### Work required
Count lines holding the word "made". Only the number is wanted.

### Provided data
━━━━
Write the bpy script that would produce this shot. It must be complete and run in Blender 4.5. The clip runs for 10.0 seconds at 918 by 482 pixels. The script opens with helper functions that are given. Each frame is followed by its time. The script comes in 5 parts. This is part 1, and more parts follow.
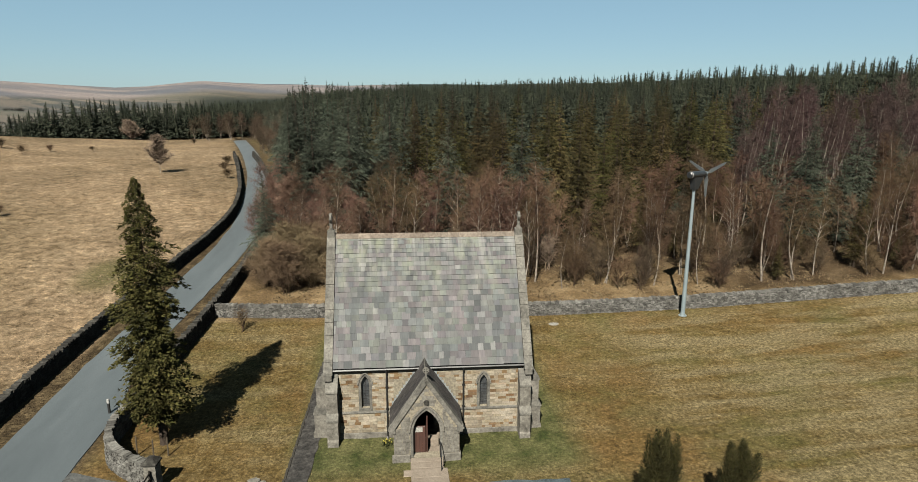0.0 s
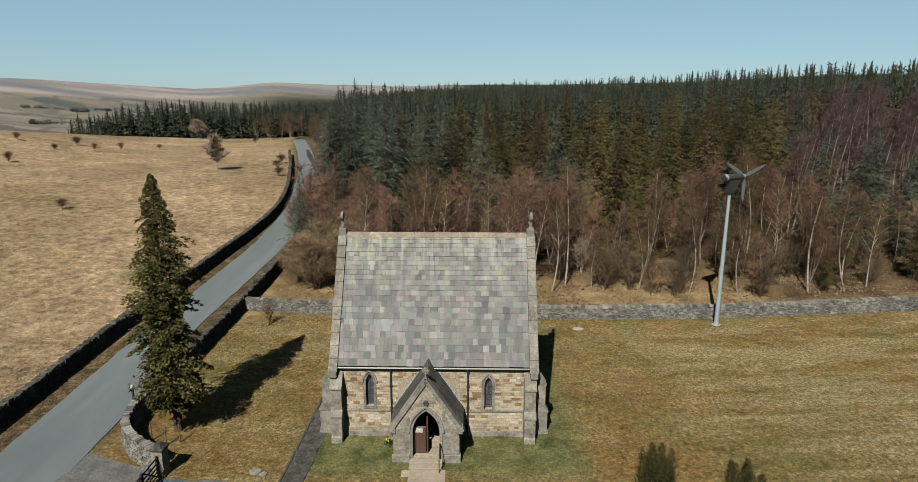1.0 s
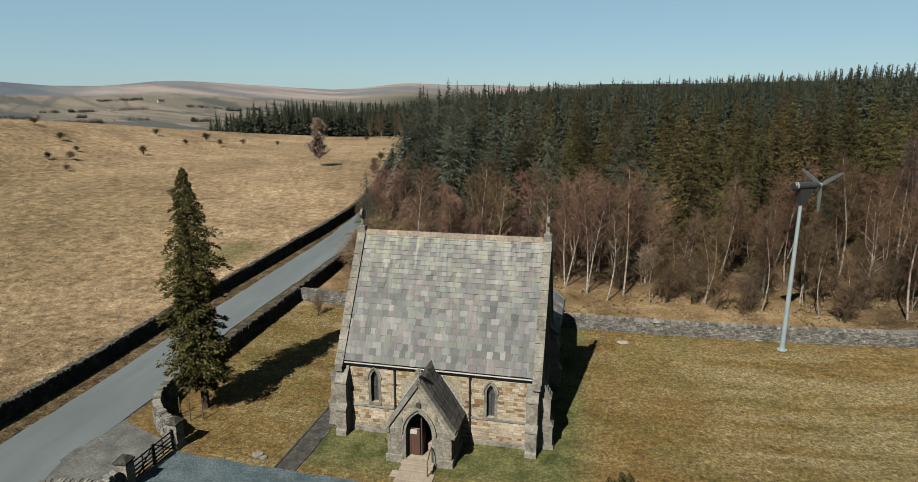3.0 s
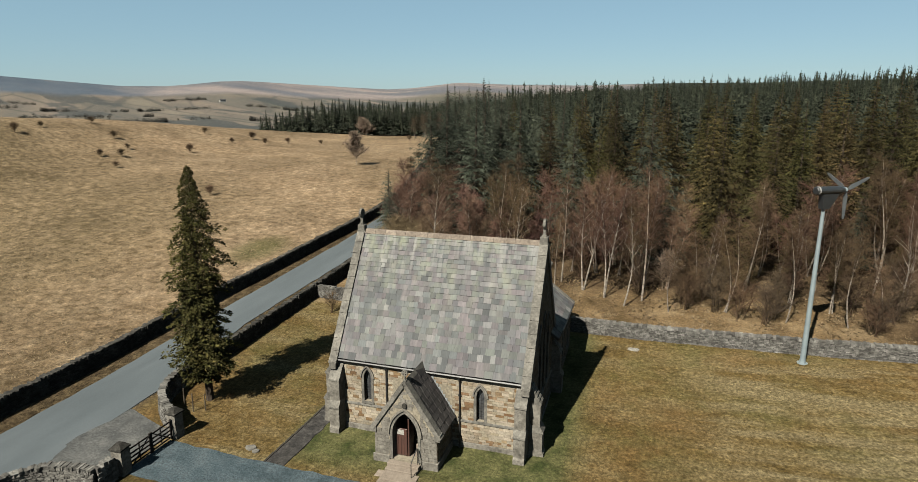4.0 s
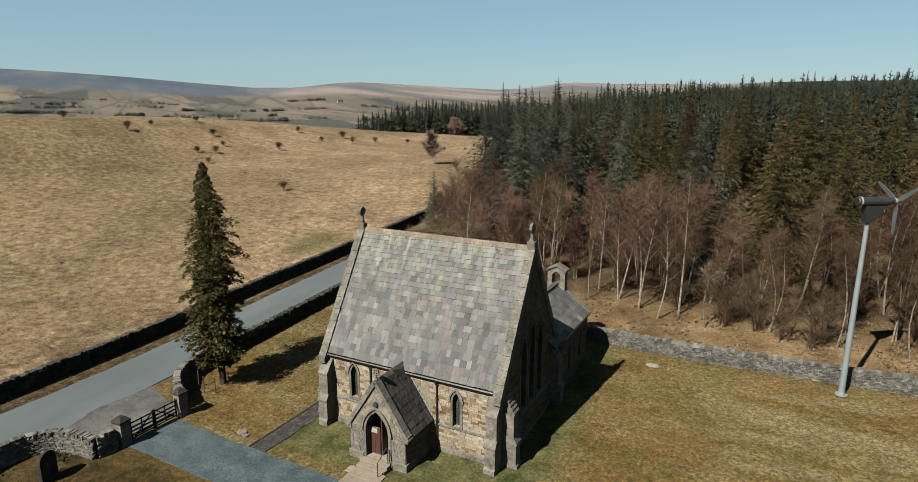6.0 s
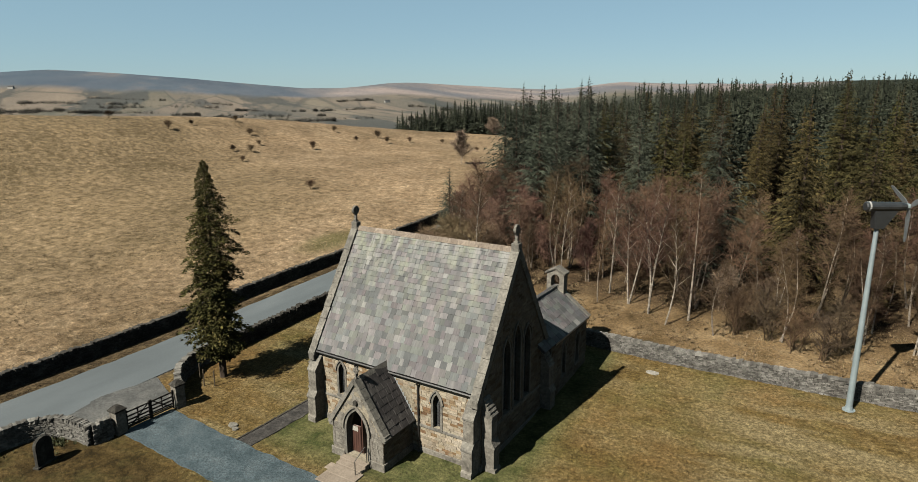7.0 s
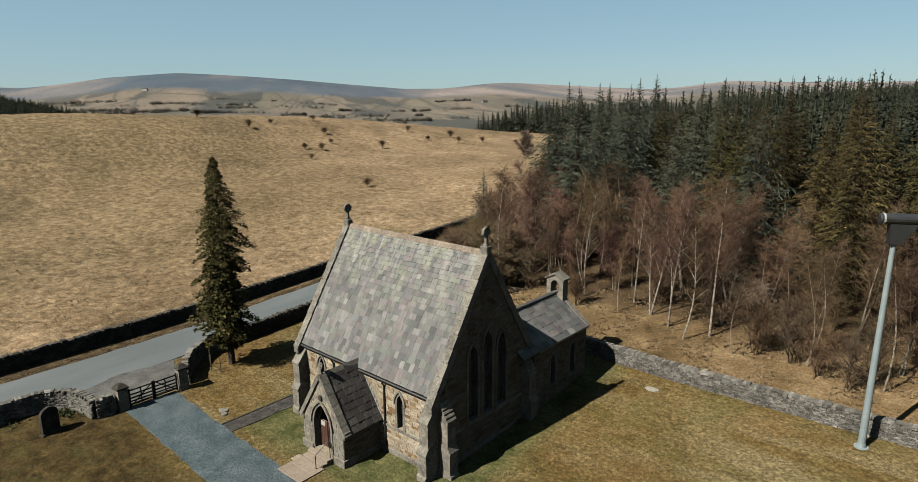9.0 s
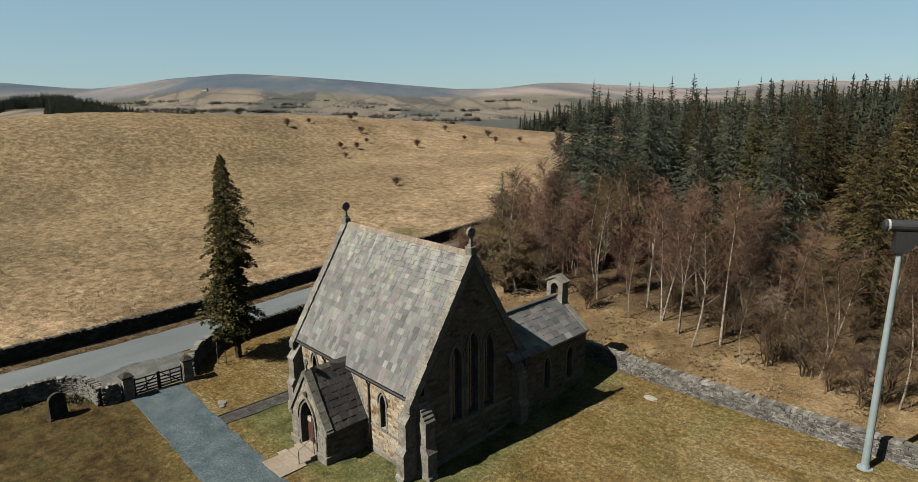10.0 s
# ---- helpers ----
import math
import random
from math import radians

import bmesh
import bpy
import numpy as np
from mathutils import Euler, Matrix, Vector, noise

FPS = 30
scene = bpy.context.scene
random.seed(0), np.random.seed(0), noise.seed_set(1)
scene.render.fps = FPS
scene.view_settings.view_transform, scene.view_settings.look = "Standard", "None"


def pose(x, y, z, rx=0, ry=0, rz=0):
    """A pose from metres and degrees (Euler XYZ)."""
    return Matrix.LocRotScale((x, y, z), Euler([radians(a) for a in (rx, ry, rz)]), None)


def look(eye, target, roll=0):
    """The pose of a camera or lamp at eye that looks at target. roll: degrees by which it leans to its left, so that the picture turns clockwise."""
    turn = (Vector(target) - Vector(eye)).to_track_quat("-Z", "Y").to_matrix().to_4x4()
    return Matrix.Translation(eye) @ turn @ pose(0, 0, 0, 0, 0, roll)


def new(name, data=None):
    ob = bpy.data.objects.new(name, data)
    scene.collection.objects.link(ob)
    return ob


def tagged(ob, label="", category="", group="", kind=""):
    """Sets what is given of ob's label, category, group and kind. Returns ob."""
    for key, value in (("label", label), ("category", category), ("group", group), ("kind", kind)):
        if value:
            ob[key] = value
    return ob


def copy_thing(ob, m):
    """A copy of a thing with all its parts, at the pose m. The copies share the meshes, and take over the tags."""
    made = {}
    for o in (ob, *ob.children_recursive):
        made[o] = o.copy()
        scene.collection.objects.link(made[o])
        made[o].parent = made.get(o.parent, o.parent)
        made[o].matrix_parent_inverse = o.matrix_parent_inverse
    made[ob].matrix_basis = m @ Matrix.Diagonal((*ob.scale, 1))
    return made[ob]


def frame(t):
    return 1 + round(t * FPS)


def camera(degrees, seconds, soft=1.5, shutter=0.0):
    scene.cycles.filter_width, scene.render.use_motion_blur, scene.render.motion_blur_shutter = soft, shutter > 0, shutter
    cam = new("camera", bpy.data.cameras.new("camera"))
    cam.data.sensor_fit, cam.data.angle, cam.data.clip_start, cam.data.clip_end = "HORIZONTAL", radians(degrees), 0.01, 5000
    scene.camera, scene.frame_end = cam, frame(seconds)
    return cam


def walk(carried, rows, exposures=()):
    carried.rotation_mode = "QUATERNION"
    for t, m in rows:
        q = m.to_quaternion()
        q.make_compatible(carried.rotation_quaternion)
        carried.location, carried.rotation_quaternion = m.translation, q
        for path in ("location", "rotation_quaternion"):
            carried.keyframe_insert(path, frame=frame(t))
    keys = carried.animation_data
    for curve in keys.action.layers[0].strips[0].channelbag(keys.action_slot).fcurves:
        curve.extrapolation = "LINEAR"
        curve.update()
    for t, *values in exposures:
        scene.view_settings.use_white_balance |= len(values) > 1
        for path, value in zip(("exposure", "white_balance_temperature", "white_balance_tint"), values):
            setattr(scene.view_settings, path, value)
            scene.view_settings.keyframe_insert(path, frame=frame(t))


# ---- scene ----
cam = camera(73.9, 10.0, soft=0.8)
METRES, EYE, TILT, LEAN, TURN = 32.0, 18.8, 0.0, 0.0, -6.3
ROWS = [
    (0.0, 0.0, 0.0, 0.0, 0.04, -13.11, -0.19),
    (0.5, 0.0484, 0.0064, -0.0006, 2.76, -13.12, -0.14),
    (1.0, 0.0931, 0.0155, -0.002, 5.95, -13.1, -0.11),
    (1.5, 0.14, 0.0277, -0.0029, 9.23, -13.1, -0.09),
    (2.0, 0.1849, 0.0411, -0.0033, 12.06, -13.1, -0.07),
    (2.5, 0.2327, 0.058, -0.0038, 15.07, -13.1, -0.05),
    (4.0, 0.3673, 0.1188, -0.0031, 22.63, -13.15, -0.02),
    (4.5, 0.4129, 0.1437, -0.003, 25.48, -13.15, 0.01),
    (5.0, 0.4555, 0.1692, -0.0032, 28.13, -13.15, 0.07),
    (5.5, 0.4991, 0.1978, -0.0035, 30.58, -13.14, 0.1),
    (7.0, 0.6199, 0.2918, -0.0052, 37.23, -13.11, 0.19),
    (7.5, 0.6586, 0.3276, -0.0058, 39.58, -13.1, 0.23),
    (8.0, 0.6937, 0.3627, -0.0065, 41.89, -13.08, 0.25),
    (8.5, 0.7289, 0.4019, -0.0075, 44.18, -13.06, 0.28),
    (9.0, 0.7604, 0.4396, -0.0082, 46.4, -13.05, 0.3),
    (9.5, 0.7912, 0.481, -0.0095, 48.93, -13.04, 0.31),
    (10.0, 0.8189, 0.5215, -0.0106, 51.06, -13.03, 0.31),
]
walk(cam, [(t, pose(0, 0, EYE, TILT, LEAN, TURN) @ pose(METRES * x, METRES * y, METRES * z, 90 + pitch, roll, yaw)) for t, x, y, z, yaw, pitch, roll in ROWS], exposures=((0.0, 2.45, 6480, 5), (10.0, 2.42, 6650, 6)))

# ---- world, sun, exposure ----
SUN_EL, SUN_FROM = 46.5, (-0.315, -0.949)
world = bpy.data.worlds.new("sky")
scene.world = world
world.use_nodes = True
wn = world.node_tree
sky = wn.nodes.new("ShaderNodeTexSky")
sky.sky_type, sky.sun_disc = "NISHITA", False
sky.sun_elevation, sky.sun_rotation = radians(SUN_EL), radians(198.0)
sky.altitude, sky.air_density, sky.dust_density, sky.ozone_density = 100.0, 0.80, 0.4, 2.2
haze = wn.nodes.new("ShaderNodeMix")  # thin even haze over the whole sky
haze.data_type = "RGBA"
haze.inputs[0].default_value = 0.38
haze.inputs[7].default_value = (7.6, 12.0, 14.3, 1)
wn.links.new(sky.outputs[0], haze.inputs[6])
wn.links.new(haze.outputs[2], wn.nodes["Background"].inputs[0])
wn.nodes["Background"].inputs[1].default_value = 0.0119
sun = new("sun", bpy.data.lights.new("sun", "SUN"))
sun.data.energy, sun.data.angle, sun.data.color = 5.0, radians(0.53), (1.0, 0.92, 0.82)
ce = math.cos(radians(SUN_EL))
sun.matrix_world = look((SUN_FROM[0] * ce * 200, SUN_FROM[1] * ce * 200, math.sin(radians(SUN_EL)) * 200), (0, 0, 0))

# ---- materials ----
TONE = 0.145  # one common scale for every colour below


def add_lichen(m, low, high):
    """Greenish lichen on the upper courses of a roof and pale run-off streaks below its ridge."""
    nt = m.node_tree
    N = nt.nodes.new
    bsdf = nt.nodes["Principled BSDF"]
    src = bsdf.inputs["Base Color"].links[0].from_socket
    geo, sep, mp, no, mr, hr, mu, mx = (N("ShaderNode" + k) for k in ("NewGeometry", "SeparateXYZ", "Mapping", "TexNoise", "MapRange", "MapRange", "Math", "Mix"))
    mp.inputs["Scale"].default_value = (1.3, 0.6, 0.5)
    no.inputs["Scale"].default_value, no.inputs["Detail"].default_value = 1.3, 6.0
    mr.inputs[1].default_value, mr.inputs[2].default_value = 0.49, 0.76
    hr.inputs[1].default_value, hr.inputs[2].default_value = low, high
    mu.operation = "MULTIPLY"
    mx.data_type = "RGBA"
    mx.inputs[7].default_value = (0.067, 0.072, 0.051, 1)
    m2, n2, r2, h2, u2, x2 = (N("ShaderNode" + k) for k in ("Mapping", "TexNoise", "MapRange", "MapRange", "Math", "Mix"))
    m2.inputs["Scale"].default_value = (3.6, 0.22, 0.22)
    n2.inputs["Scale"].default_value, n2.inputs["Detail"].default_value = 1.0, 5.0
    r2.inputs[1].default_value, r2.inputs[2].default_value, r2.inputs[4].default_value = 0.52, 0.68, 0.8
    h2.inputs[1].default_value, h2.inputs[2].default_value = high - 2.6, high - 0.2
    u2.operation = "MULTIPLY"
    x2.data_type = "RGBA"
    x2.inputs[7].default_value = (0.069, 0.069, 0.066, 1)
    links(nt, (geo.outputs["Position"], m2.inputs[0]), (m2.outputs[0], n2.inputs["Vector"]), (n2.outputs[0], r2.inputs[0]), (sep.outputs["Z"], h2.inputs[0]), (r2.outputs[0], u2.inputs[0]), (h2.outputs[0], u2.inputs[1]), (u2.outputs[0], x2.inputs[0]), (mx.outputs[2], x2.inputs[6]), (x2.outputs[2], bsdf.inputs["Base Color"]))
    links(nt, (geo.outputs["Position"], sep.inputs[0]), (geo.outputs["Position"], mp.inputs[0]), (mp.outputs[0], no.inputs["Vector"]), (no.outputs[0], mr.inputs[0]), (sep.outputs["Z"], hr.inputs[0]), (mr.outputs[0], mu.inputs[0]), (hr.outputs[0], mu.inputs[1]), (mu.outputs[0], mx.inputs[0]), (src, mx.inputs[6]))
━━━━
### Final result
7